**TO BE DONE:**
Write the lines out again, from the top of the material to the line containing "scene = bpy.context.scene", pictures excluded.

════════════════

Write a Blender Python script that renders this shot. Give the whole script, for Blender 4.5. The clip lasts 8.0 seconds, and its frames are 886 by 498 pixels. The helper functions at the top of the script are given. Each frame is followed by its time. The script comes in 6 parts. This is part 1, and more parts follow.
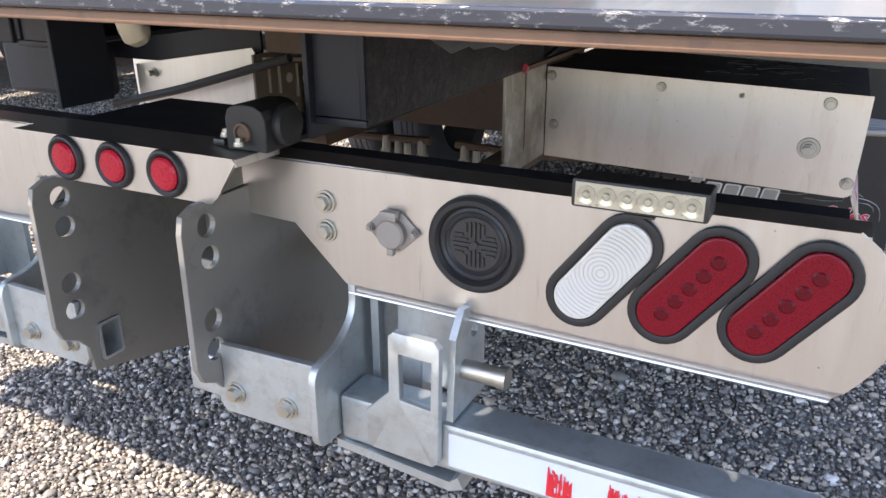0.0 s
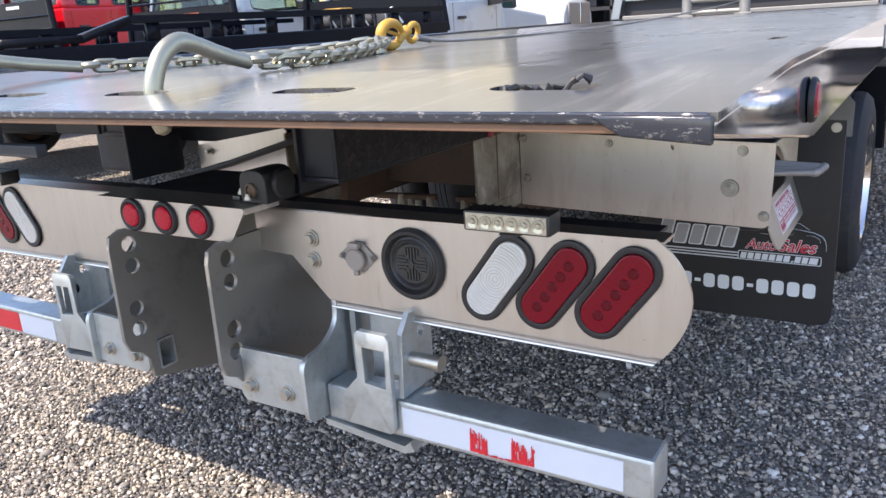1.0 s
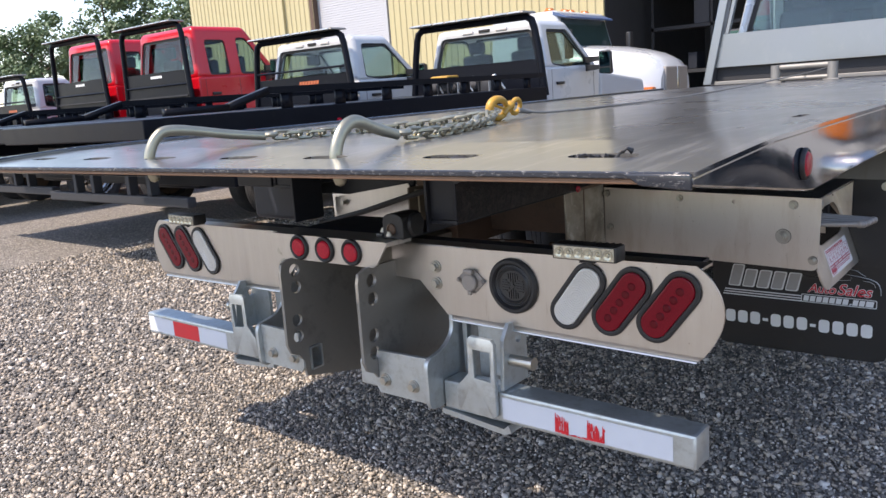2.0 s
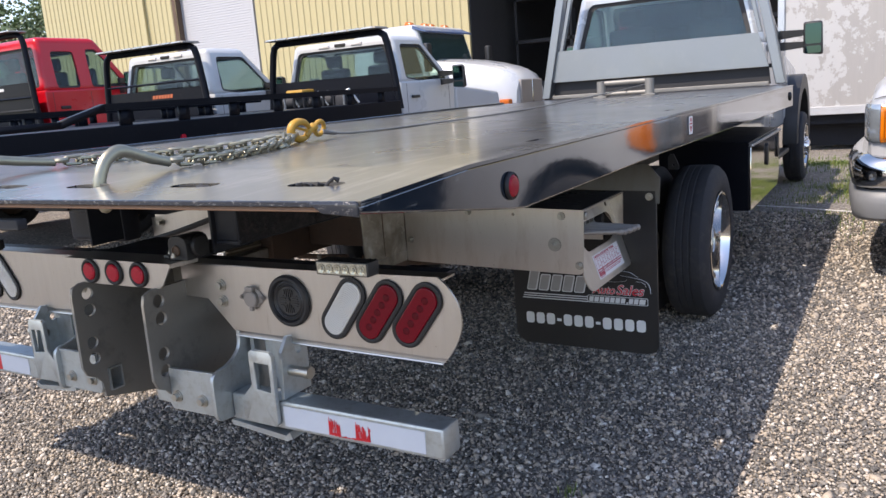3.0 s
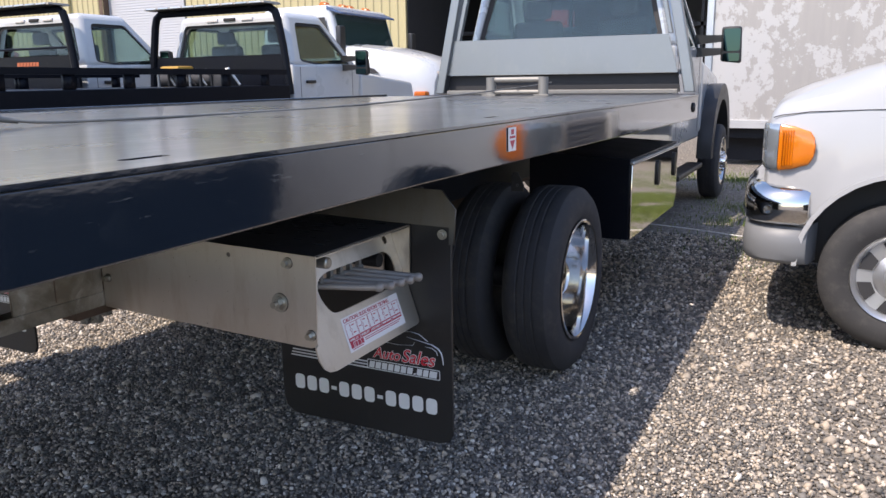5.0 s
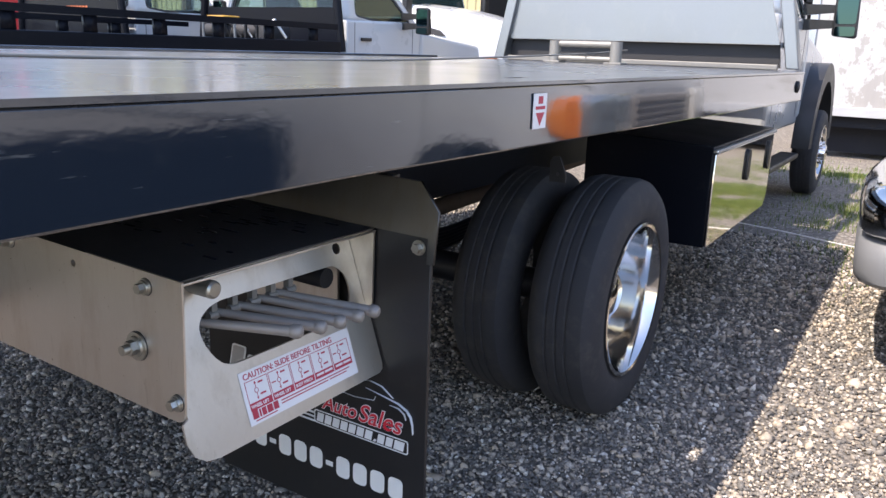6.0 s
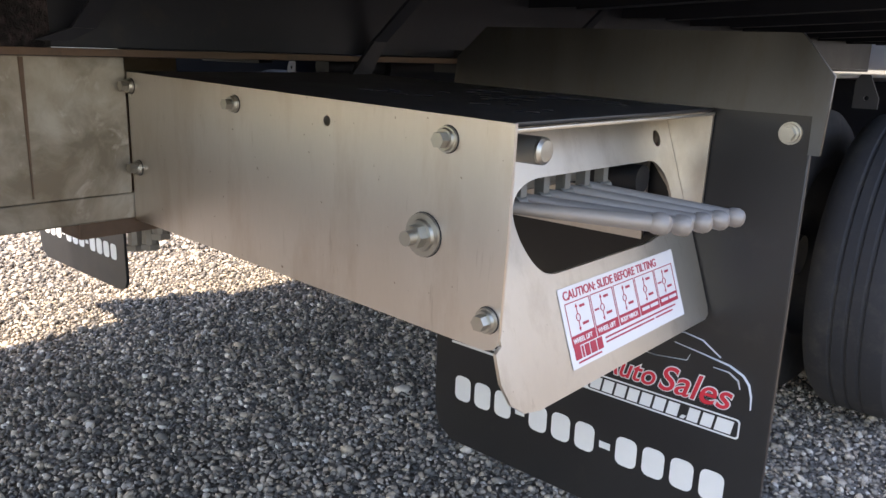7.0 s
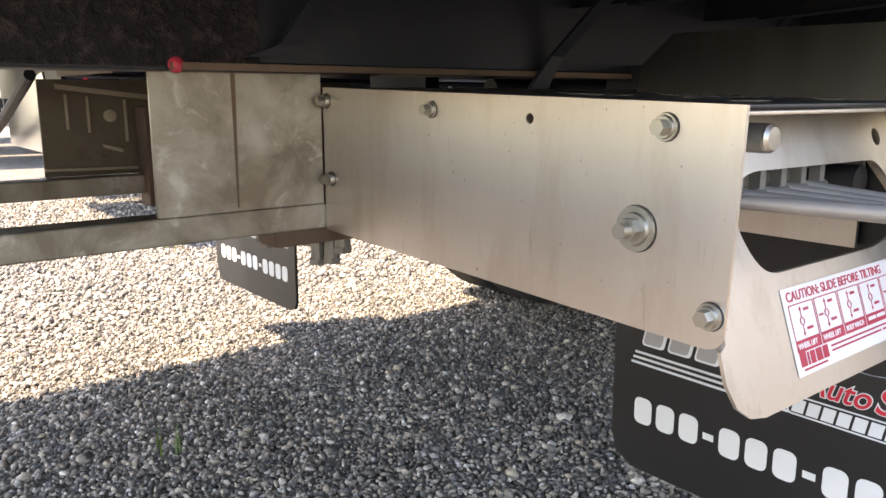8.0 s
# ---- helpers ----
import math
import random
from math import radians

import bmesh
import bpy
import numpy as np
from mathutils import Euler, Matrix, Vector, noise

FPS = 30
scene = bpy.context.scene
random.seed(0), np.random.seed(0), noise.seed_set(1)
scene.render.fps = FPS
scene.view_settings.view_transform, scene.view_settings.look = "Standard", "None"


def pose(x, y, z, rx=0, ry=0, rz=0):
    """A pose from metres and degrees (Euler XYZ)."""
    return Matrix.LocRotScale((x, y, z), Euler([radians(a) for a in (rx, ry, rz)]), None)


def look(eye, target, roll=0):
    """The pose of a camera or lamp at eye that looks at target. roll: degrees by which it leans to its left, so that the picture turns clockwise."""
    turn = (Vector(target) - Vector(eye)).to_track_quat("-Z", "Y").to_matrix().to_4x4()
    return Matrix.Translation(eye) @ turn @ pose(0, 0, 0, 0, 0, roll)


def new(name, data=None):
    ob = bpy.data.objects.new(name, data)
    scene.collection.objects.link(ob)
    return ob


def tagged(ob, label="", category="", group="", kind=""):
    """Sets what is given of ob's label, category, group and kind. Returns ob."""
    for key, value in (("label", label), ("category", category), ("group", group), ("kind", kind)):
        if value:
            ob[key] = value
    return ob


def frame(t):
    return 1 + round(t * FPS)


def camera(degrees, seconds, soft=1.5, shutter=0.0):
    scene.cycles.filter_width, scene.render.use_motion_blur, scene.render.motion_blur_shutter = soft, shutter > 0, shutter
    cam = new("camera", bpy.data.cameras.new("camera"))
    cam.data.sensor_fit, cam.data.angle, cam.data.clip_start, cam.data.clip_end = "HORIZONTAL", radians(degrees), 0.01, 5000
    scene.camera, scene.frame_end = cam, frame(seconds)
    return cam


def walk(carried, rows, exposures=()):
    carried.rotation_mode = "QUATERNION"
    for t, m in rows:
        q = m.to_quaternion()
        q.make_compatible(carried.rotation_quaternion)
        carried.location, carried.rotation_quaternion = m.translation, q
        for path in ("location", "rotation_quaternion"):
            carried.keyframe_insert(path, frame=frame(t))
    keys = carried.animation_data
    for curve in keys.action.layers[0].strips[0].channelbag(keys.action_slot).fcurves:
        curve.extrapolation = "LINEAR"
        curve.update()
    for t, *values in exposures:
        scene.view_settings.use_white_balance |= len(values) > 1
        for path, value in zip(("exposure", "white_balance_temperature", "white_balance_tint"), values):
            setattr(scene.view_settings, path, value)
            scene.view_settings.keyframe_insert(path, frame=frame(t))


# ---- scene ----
cam = camera(59.8, 8.0)
PATH = [
    (0, (1.013, -0.991, 1.217), (0.177, 0.674, 0.492), -0.2),
    (0.3, (1.161, -1.017, 1.226), (0.296, 0.649, 0.534), -1.0),
    (0.5, (1.273, -1.062, 1.234), (0.383, 0.605, 0.579), -1.8),
    (0.8, (1.396, -1.158, 1.245), (0.431, 0.488, 0.646), -2.9),
    (1, (1.446, -1.243, 1.271), (0.406, 0.372, 0.713), -3.8),
    (1.2, (1.485, -1.368, 1.293), (0.357, 0.205, 0.79), -4.5),
    (2.3, (1.897, -1.686, 1.33), (0.641, -0.175, 0.956), -3.9),
    (2.5, (2.019, -1.678, 1.336), (0.841, -0.106, 0.962), -3.7),
    (3, (2.072, -1.613, 1.354), (1.059, 0.066, 0.959), -4.4),
    (3.5, (2.036, -1.536, 1.344), (1.101, 0.179, 0.917), -5.2),
    (4, (2.148, -1.278, 1.307), (1.261, 0.462, 0.877), -4.2),
    (4.5, (2.25, -0.943, 1.32), (1.39, 0.814, 0.901), -2.5),
    (4.7, (2.241, -0.786, 1.327), (1.38, 0.97, 0.91), -1.6),
    (5.8, (2.097, 0.153, 1.283), (1.102, 1.819, 0.799), 1.5),
    (6, (2.031, 0.252, 1.263), (0.999, 1.89, 0.762), 2.0),
    (6.5, (1.773, 0.377, 1.154), (0.654, 1.944, 0.612), 2.2),
    (7, (1.544, 0.379, 0.968), (0.267, 1.839, 0.481), 1.8),
    (7.5, (1.496, 0.314, 0.921), (0.006, 1.578, 0.494), 0.7),
    (8, (1.487, 0.325, 0.915), (-0.048, 1.545, 0.524), 0.0),
]
walk(cam, [(t, look(eye, target, roll)) for t, eye, target, roll in PATH], exposures=[(0.0, 1.39, 6800, 18), (0.5, 1.24, 6750, 18), (1.0, 1.04, 6750, 18), (1.2, 0.94, 6700, 18), (2.3, 0.49, 6850, 18), (4.7, 0.39, 6750, 18), (5.8, 0.82, 6850, 18), (6.5, 1.28, 6600, 18), (7.0, 1.64, 7450, 18), (7.5, 1.88, 7950, 18), (8.0, 1.98, 7950, 18)])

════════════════

**TASK RESULT:**
Write a Blender Python script that renders this shot. Give the whole script, for Blender 4.5. The clip lasts 8.0 seconds, and its frames are 886 by 498 pixels. The helper functions at the top of the script are given. Each frame is followed by its time. The script comes in 6 parts. This is part 1, and more parts follow.
0.0 s
1.0 s
2.0 s
3.0 s
5.0 s
6.0 s
7.0 s
8.0 s
# ---- helpers ----
import math
import random
from math import radians

import bmesh
import bpy
import numpy as np
from mathutils import Euler, Matrix, Vector, noise

FPS = 30
scene = bpy.context.scene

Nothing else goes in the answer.